▸ **TASK GOAL**
Write out the full listing exactly as given, minus the images.

▸ **GIVEN INFORMATION**

=-=-=

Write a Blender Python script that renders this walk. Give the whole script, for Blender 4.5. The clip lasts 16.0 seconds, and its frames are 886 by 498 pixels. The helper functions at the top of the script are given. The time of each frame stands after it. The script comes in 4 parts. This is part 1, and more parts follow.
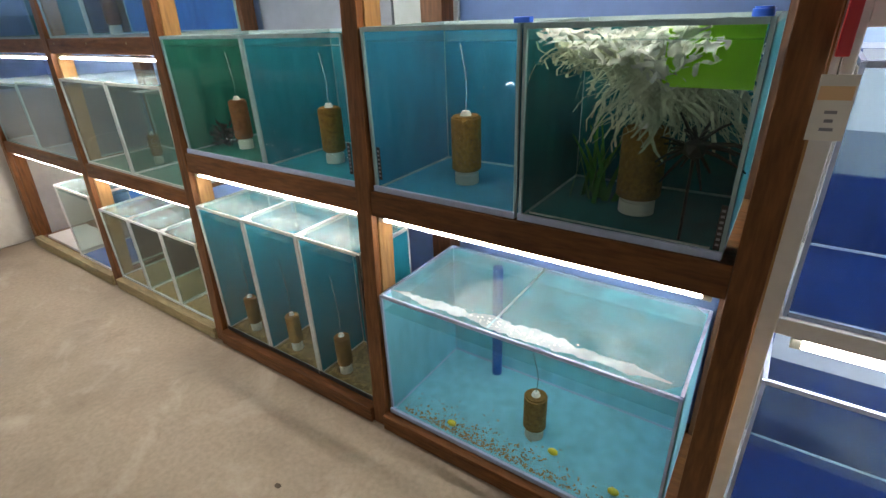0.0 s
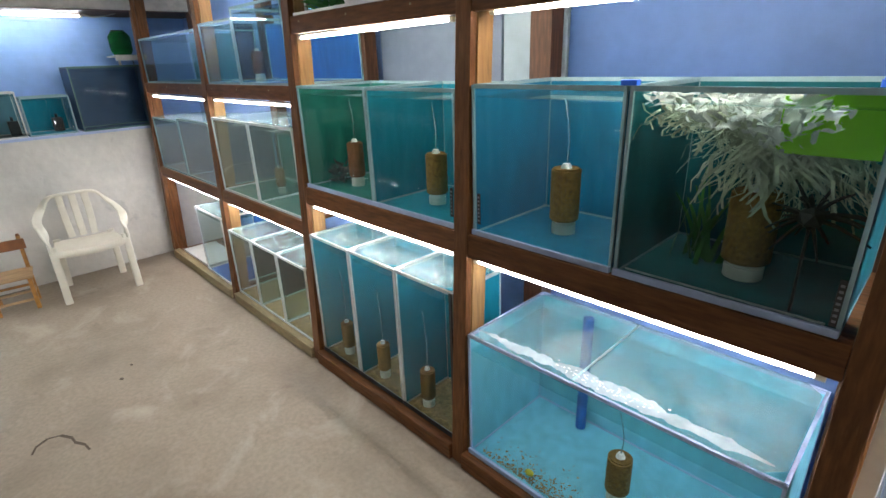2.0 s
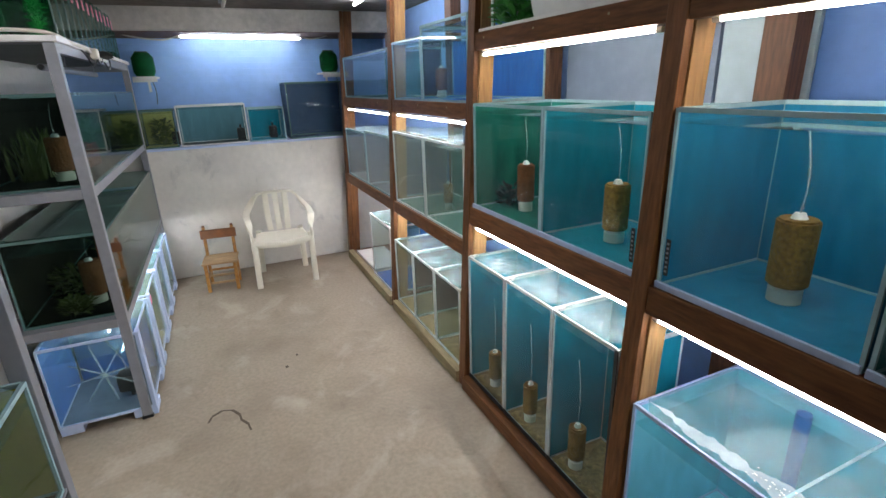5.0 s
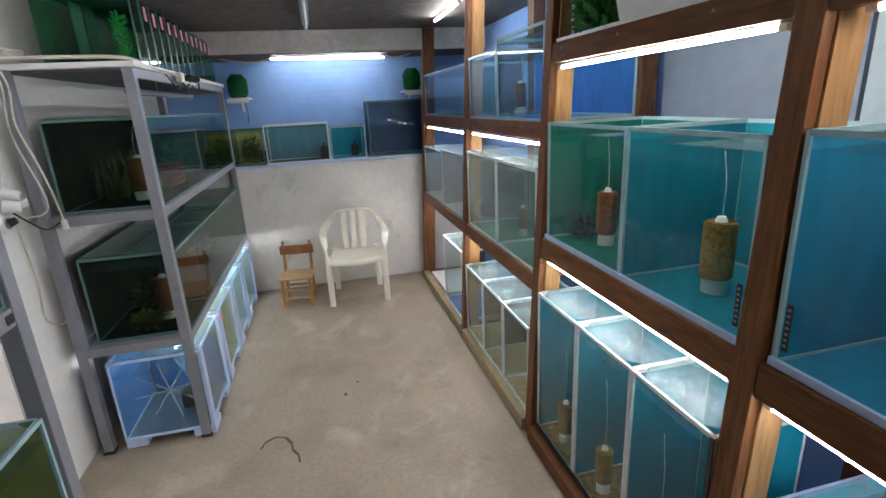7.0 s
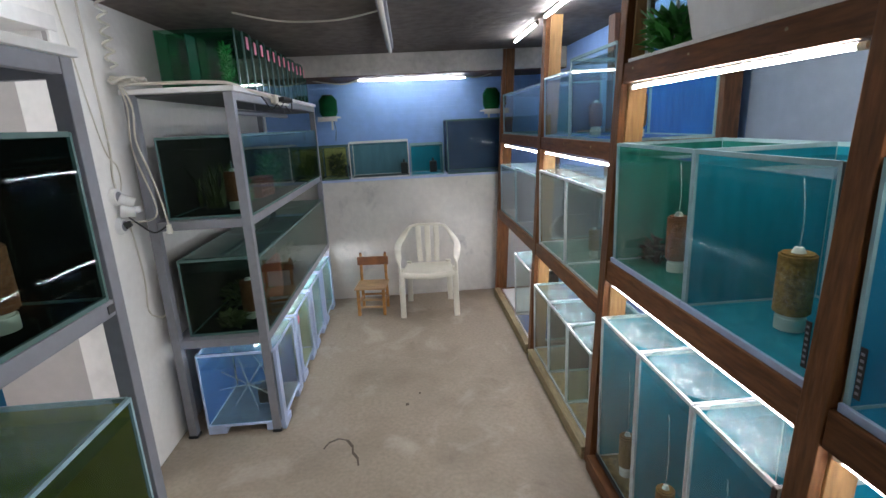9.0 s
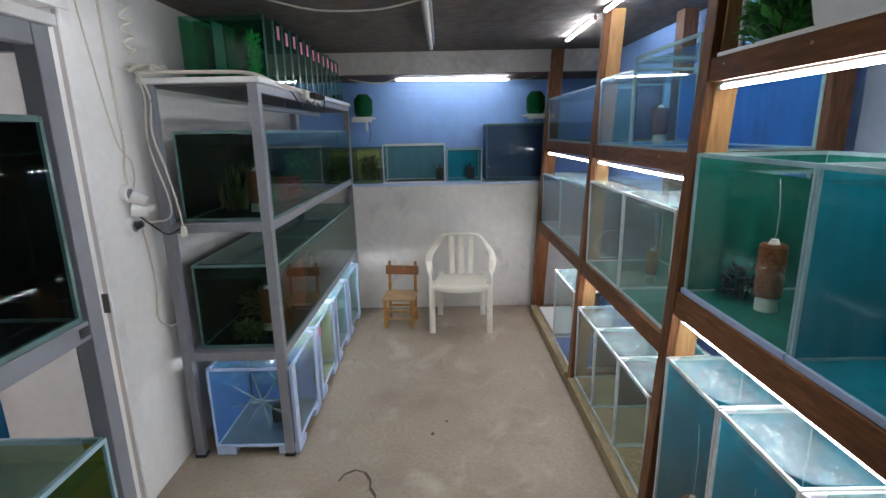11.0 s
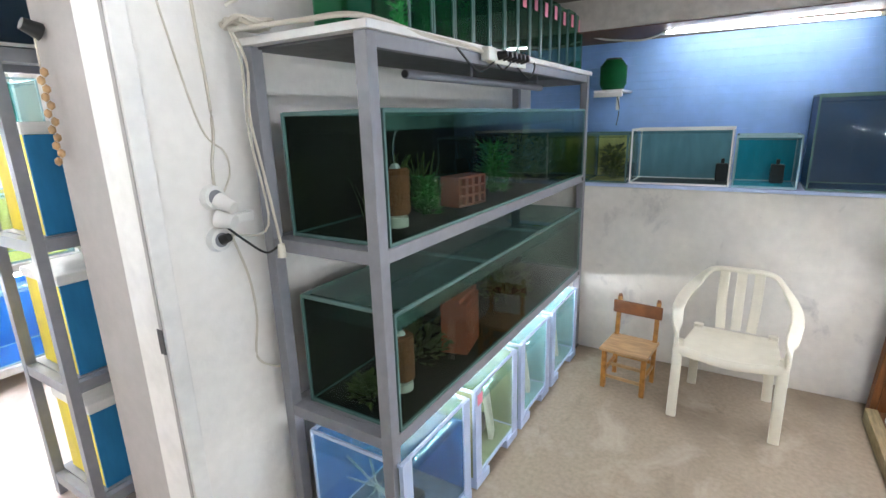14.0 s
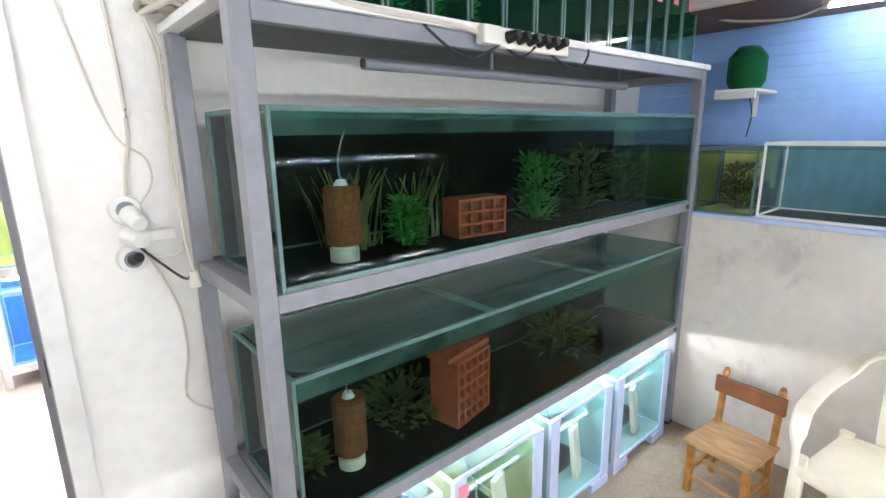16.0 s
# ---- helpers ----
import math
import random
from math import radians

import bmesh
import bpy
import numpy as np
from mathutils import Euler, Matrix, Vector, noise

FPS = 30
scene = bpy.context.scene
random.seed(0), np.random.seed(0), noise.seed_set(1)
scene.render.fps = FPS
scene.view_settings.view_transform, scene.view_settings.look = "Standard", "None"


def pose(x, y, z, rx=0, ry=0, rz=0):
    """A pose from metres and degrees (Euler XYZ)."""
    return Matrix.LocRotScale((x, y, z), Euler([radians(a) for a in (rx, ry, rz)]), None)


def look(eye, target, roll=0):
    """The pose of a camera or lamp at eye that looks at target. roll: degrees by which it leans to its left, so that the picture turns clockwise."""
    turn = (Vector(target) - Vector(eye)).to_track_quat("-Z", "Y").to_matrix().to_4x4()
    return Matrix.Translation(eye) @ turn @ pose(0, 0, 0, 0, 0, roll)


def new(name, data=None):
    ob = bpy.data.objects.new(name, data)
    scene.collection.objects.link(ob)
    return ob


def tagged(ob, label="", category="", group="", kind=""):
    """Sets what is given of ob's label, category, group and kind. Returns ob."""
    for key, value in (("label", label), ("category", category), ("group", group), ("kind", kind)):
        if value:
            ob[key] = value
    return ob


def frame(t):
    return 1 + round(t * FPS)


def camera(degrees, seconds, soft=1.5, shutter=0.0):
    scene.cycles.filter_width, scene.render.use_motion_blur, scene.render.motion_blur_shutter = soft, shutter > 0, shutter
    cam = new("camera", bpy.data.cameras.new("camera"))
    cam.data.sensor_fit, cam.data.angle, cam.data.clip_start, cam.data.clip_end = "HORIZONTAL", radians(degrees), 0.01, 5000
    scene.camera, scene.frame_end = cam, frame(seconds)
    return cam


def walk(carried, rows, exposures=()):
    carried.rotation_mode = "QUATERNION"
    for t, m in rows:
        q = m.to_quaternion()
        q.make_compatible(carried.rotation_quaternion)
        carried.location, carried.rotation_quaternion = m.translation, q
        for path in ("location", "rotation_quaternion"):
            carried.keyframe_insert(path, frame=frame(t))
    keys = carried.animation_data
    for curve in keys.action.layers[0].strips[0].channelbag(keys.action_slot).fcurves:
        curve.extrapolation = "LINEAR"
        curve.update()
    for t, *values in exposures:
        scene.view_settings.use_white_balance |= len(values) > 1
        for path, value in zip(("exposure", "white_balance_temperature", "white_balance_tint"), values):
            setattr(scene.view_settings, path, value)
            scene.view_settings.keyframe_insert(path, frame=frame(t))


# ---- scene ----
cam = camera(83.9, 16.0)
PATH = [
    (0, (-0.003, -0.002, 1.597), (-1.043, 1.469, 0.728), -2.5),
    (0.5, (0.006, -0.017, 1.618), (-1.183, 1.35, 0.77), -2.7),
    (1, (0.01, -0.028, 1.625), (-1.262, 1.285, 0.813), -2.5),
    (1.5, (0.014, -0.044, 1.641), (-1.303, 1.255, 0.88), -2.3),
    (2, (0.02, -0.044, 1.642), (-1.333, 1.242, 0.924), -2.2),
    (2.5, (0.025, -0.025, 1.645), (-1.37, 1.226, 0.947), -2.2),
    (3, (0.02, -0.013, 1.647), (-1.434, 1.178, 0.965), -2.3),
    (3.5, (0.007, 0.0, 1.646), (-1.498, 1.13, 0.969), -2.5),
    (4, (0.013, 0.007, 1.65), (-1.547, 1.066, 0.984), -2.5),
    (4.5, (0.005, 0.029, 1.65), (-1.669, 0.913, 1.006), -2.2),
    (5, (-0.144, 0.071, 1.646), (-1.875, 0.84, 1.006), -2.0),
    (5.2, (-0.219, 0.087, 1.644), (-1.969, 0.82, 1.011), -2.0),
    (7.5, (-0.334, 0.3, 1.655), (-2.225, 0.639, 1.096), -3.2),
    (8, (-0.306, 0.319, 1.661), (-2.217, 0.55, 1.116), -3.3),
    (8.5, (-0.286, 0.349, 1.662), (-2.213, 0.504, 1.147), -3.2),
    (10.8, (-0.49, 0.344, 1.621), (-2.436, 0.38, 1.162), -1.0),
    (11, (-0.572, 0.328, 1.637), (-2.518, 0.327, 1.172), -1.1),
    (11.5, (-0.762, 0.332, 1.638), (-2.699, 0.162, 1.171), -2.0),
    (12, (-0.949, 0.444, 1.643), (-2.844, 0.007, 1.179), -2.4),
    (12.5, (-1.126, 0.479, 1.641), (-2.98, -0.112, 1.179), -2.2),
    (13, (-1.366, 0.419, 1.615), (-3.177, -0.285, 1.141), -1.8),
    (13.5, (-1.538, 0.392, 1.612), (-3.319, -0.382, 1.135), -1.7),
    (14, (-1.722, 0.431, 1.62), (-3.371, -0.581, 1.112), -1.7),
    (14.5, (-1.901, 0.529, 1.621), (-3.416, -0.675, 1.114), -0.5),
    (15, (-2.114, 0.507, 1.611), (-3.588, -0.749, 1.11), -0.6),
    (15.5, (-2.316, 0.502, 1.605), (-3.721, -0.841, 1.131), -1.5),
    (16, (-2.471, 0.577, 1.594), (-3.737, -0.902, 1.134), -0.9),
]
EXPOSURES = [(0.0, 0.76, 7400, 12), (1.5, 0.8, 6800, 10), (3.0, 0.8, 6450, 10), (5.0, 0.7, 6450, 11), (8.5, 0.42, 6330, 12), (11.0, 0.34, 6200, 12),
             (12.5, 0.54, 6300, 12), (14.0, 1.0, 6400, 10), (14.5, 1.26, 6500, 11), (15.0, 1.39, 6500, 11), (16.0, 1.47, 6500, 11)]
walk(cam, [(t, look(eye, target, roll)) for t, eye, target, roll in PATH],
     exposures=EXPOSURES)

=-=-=

▸ **TASK RESPONSE**
Write a Blender Python script that renders this walk. Give the whole script, for Blender 4.5. The clip lasts 16.0 seconds, and its frames are 886 by 498 pixels. The helper functions at the top of the script are given. The time of each frame stands after it. The script comes in 4 parts. This is part 1, and more parts follow.
0.0 s
2.0 s
5.0 s
7.0 s
9.0 s
11.0 s
14.0 s
16.0 s
# ---- helpers ----
import math
import random
from math import radians

import bmesh
import bpy
import numpy as np
from mathutils import Euler, Matrix, Vector, noise

FPS = 30
scene = bpy.context.scene
random.seed(0), np.random.seed(0), noise.seed_set(1)
scene.render.fps = FPS
scene.view_settings.view_transform, scene.view_settings.look = "Standard", "None"


def pose(x, y, z, rx=0, ry=0, rz=0):
    """A pose from metres and degrees (Euler XYZ)."""
    return Matrix.LocRotScale((x, y, z), Euler([radians(a) for a in (rx, ry, rz)]), None)


def look(eye, target, roll=0):
    """The pose of a camera or lamp at eye that looks at target. roll: degrees by which it leans to its left, so that the picture turns clockwise."""
    turn = (Vector(target) - Vector(eye)).to_track_quat("-Z", "Y").to_matrix().to_4x4()
    return Matrix.Translation(eye) @ turn @ pose(0, 0, 0, 0, 0, roll)


def new(name, data=None):
    ob = bpy.data.objects.new(name, data)
    scene.collection.objects.link(ob)
    return ob


def tagged(ob, label="", category="", group="", kind=""):
    """Sets what is given of ob's label, category, group and kind. Returns ob."""
    for key, value in (("label", label), ("category", category), ("group", group), ("kind", kind)):
        if value:
            ob[key] = value
    return ob


def frame(t):
    return 1 + round(t * FPS)


def camera(degrees, seconds, soft=1.5, shutter=0.0):
    scene.cycles.filter_width, scene.render.use_motion_blur, scene.render.motion_blur_shutter = soft, shutter > 0, shutter
    cam = new("camera", bpy.data.cameras.new("camera"))
    cam.data.sensor_fit, cam.data.angle, cam.data.clip_start, cam.data.clip_end = "HORIZONTAL", radians(degrees), 0.01, 5000
    scene.camera, scene.frame_end = cam, frame(seconds)
    return cam


def walk(carried, rows, exposures=()):
    carried.rotation_mode = "QUATERNION"
    for t, m in rows:
        q = m.to_quaternion()
        q.make_compatible(carried.rotation_quaternion)
        carried.location, carried.rotation_quaternion = m.translation, q
        for path in ("location", "rotation_quaternion"):
            carried.keyframe_insert(path, frame=frame(t))
    keys = carried.animation_data
    for curve in keys.action.layers[0].strips[0].channelbag(keys.action_slot).fcurves:
        curve.extrapolation = "LINEAR"
        curve.update()
    for t, *values in exposures:
        scene.view_settings.use_white_balance |= len(values) > 1
        for path, value in zip(("exposure", "white_balance_temperature", "white_balance_tint"), values):
            setattr(scene.view_settings, path, value)
            scene.view_settings.keyframe_insert(path, frame=frame(t))


# ---- scene ----
cam = camera(83.9, 16.0)
PATH = [
    (0, (-0.003, -0.002, 1.597), (-1.043, 1.469, 0.728), -2.5),
    (0.5, (0.006, -0.017, 1.618), (-1.183, 1.35, 0.77), -2.7),
    (1, (0.01, -0.028, 1.625), (-1.262, 1.285, 0.813), -2.5),
    (1.5, (0.014, -0.044, 1.641), (-1.303, 1.255, 0.88), -2.3),
    (2, (0.02, -0.044, 1.642), (-1.333, 1.242, 0.924), -2.2),
    (2.5, (0.025, -0.025, 1.645), (-1.37, 1.226, 0.947), -2.2),
    (3, (0.02, -0.013, 1.647), (-1.434, 1.178, 0.965), -2.3),
    (3.5, (0.007, 0.0, 1.646), (-1.498, 1.13, 0.969), -2.5),
    (4, (0.013, 0.007, 1.65), (-1.547, 1.066, 0.984), -2.5),
    (4.5, (0.005, 0.029, 1.65), (-1.669, 0.913, 1.006), -2.2),
    (5, (-0.144, 0.071, 1.646), (-1.875, 0.84, 1.006), -2.0),
    (5.2, (-0.219, 0.087, 1.644), (-1.969, 0.82, 1.011), -2.0),
    (7.5, (-0.334, 0.3, 1.655), (-2.225, 0.639, 1.096), -3.2),
    (8, (-0.306, 0.319, 1.661), (-2.217, 0.55, 1.116), -3.3),
    (8.5, (-0.286, 0.349, 1.662), (-2.213, 0.504, 1.147), -3.2),
    (10.8, (-0.49, 0.344, 1.621), (-2.436, 0.38, 1.162), -1.0),
    (11, (-0.572, 0.328, 1.637), (-2.518, 0.327, 1.172), -1.1),
    (11.5, (-0.762, 0.332, 1.638), (-2.699, 0.162, 1.171), -2.0),
    (12, (-0.949, 0.444, 1.643), (-2.844, 0.007, 1.179), -2.4),
    (12.5, (-1.126, 0.479, 1.641), (-2.98, -0.112, 1.179), -2.2),
    (13, (-1.366, 0.419, 1.615), (-3.177, -0.285, 1.141), -1.8),
    (13.5, (-1.538, 0.392, 1.612), (-3.319, -0.382, 1.135), -1.7),
    (14, (-1.722, 0.431, 1.62), (-3.371, -0.581, 1.112), -1.7),
    (14.5, (-1.901, 0.529, 1.621), (-3.416, -0.675, 1.114), -0.5),
    (15, (-2.114, 0.507, 1.611), (-3.588, -0.749, 1.11), -0.6),
    (15.5, (-2.316, 0.502, 1.605), (-3.721, -0.841, 1.131), -1.5),
    (16, (-2.471, 0.577, 1.594), (-3.737, -0.902, 1.134), -0.9),
]
EXPOSURES = [(0.0, 0.76, 7400, 12), (1.5, 0.8, 6800, 10), (3.0, 0.8, 6450, 10), (5.0, 0.7, 6450, 11), (8.5, 0.42, 6330, 12), (11.0, 0.34, 6200, 12),
             (12.5, 0.54, 6300, 12), (14.0, 1.0, 6400, 10), (14.5, 1.26, 6500, 11), (15.0, 1.39, 6500, 11), (16.0, 1.47, 6500, 11)]
walk(cam, [(t, look(eye, target, roll)) for t, eye, target, roll in PATH],
     exposures=EXPOSURES)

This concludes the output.